Lebanon says it will file a complaint with the UN Security Council against the Israeli regime’s violation of a number of points contested by Beirut, especially a wall it has built near the Lebanese border.
Lebanese officials said Thursday they would raise the issue of the wall with the United Nations Security Council and a top US diplomat.
The comments came after Tel Aviv placed 25 cement blocks near the illegal Israeli settlement of Miskaf Aam, opposite the Lebanese town of Adaisseh, with six blocks placed on disputed points. In response, the Lebanese Army deployed reinforcements to the area.

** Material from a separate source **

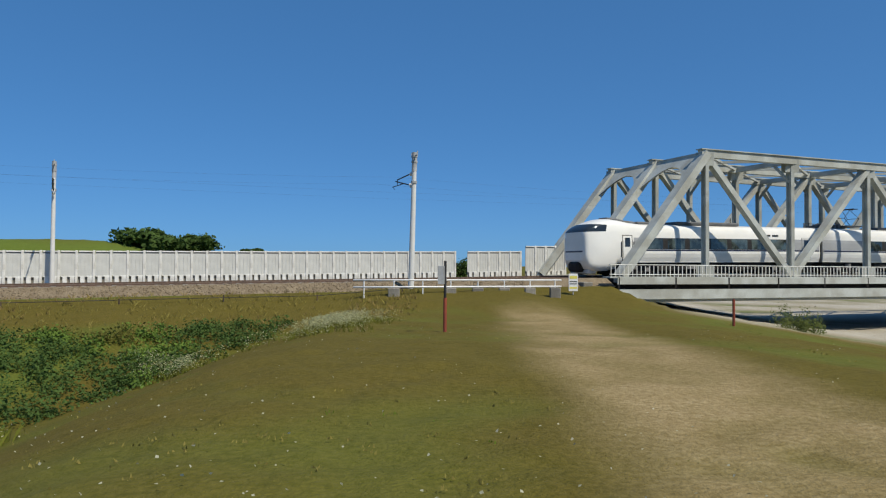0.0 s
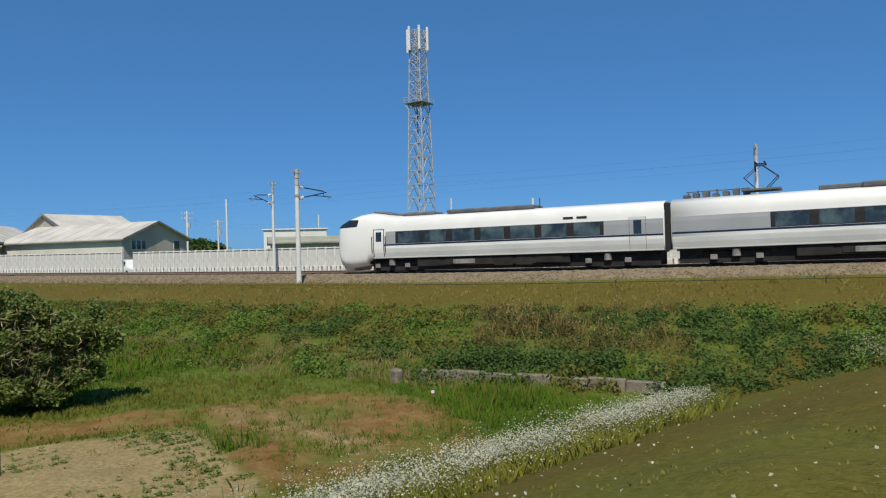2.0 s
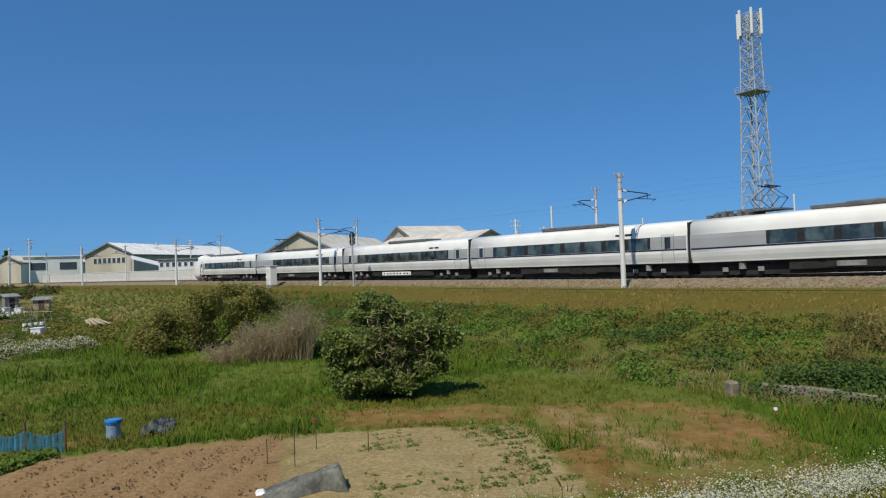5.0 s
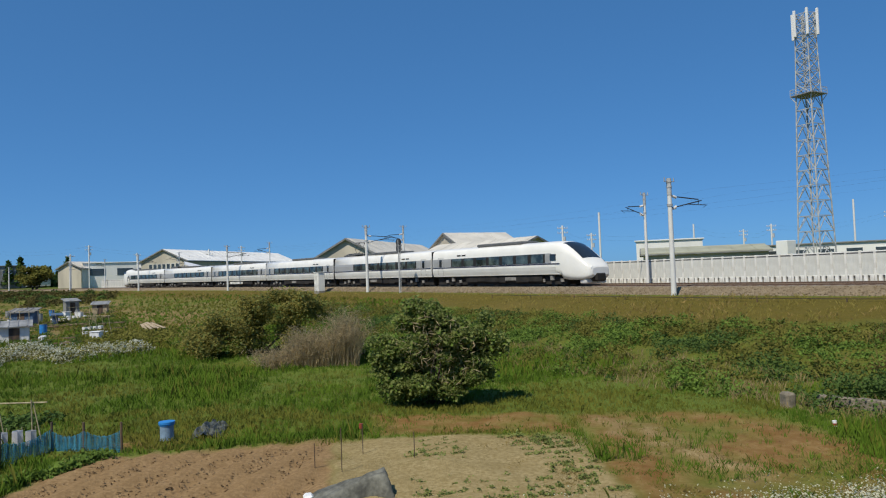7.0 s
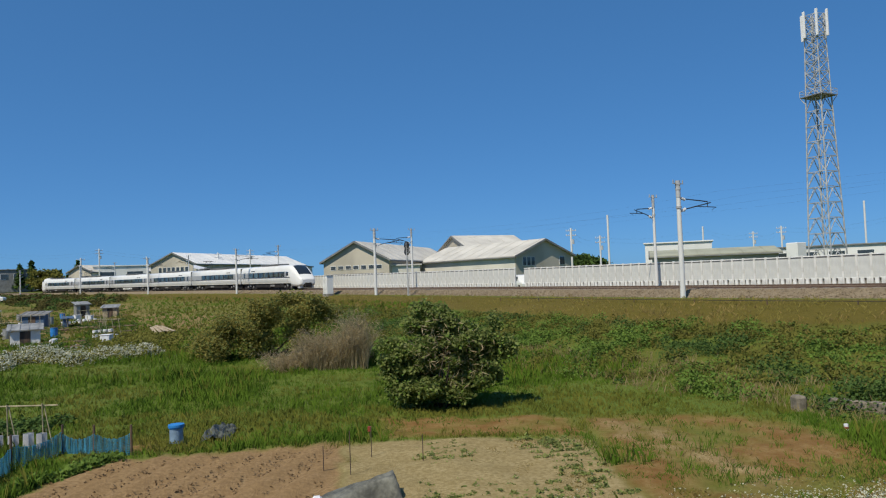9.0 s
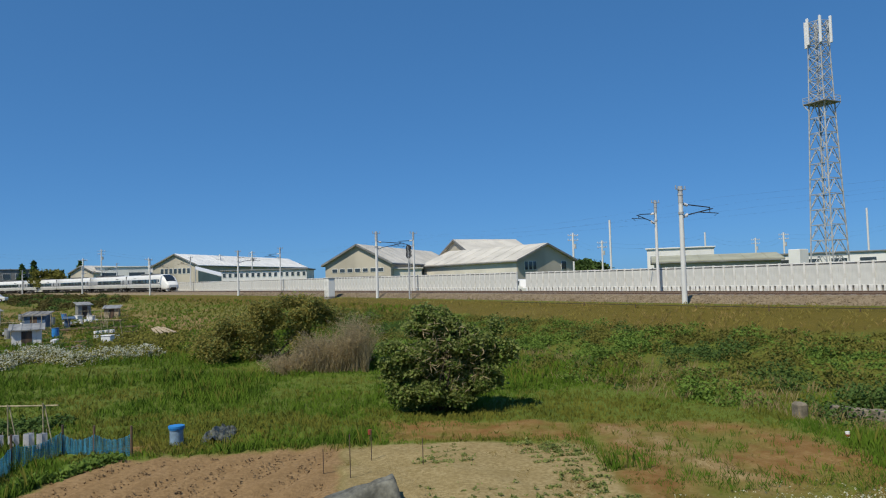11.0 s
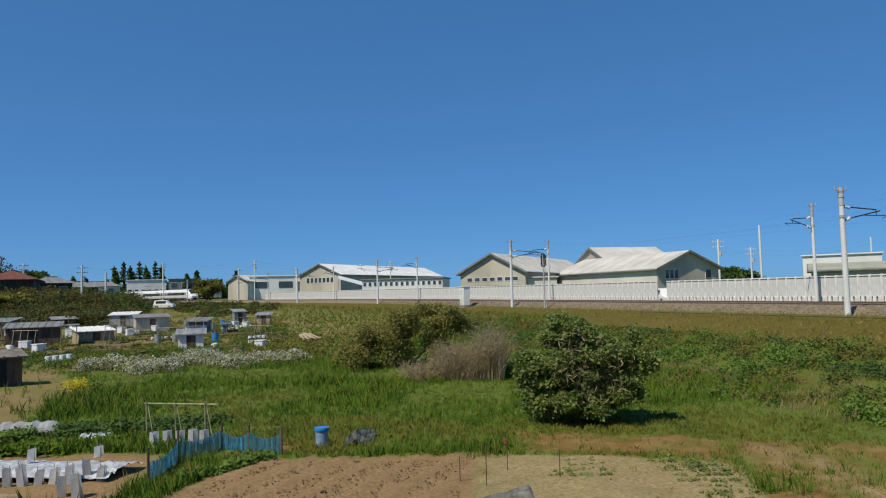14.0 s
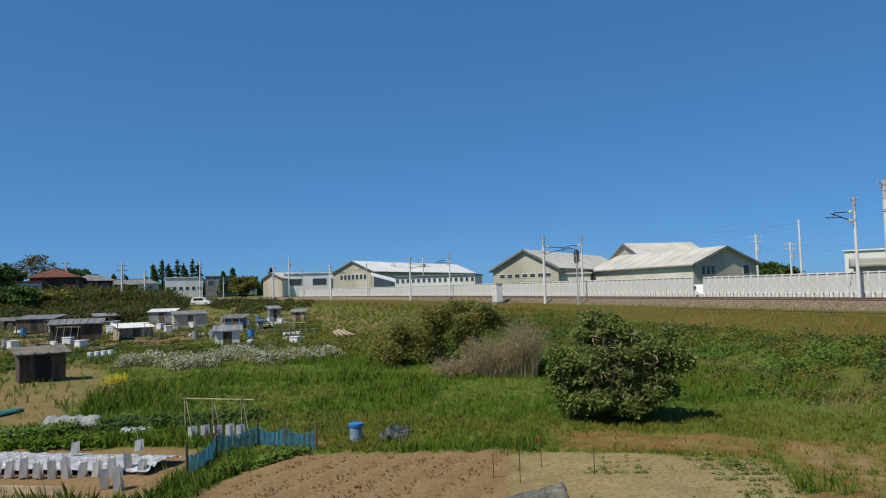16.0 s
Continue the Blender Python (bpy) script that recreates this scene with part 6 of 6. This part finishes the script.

“What happened today is dangerous and could spark a security incident,” a political source told Lebanon’s The Daily Star.
The blocks had been placed “without informing UNIFIL [United Nations Interim Force in Lebanon],” a Lebanese Army statement said.
Speaker Nabih Berri expressed his concern over the “dangerous” developments. “This is something that must be carefully monitored because it is very dangerous. There is something I know and it will be time to show it,” he told visitors at his Ain al-Tineh residence in the evening.
Berri said he would discuss Israel’s actions with US Undersecretary for Political Affairs David Hale, who is due to visit Lebanon next Monday.
The Higher Defense Council of Lebanon said in a statement that it considered “the Israeli actions along the southern border to be an attack on Lebanese territory, which is a clear violation of Article 5 of UN Security Council Resolution 1701.”
The council announced that it would submit a complaint to the Security Council and increase diplomatic contacts to explain Lebanon’s stance on the Israeli aggressions.
“The Higher Defense Council affirmed Lebanon’s commitment to every inch of its land and water as well as its constant readiness to complete the negotiations to resolve existing border disputes.”
In a statement, the Lebanese Army said Israel’s actions “threatened to resume hostilities,” and it stressed the need for a complete Israeli withdrawal from the Shebaa Farms, Kfar Shuba hills and the occupied part of Ghajar.
Back in December, caretaker Lebanese Transportation Minister Youssef Fenianos announced that the country was set to lodge a complaint against Israel at the UN Security Council, after airstrikes launched by Israeli war planes targeting Syria threatened civilian airliners flying over the Lebanese airspace.
The minister said the aerial assaults had put at risk the lives of hundreds of civilians, who were on board passenger planes flying over Lebanon at the time of the attack.
Israeli forces last month also resumed construction of another segment of what they called cement border wall, opposite south Lebanon’s Kfar Kila, but halted due to pressure from UNIFIL after the Lebanese Army disputed several points planned for the wall.
A presidential palace source told The Daily Star that Thursday’s incident was more serious than the works last month. “This time they are building in areas that are disputed and not deemed theirs, so it’s a bit dangerous. Before they were building near the disputed areas and eventually backed away from them,” the source said.
Since the beginning of December, Israel has claimed to have uncovered what it claims are tunnels the Lebanese resistance movement Hezbollah dug into occupied territories.